U.S. Supreme Court Takes Two Election Law Cases

by - October 02, 2014

On October 2, the U.S. Supreme Court agreed to hear Williams-Yulee v Florida Bar, 13-1499. The plaintiff was a candidate for state judge in a Florida election. She sent a mass e-mail to thousands of individuals on lists that she felt might be interested in her campaign, asking for small campaign contributions. She was disciplined because the Florida Bar does not permit candidate for judge to ask anyone for a campaign contribution. Instead, the candidate is supposed to have a campaign manager who makes the request. Also on October 2, the Court surprisingly agreed to hear Arizona State Legislature v Arizona Independent Redistricting Commission, 13-1314. The Court warned that after the oral argument in this case, it is possible the conclusion will be that the Court should never have taken the case. Article One of the U.S. Constitution says “legislatures” are supposed to write election laws for Congressional elections (unless Congress decides to supercede that power). Arizona has an independent redistricting commission.
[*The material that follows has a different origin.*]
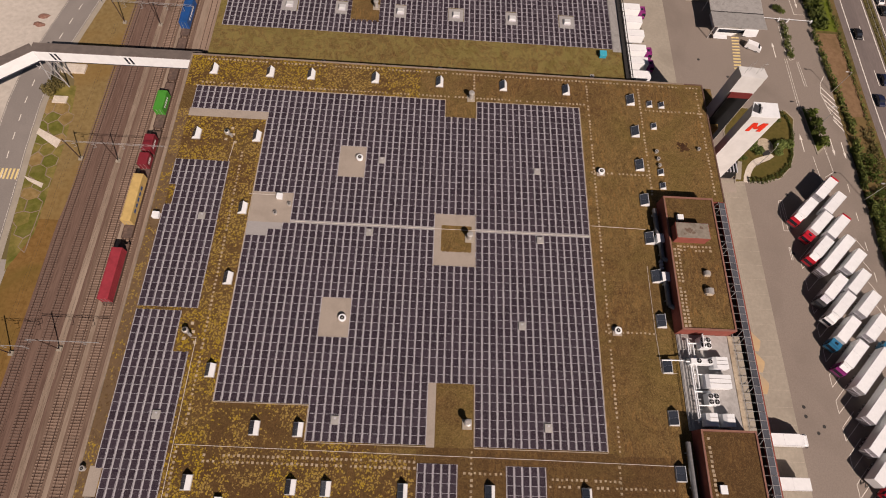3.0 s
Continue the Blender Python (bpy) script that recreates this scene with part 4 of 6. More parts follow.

The Arizona legislature wants the power to draw U.S. House district boundaries, so it sued, arguing that Article One means only legislatures can draw district boundaries. If the Court rules in favor of the Arizona legislature, that would mean that certain ballot access rules might also be invalid. For example, in Pennsylvania, the state Elections Department set the August 1 petition deadline. The legislature did not set that deadline.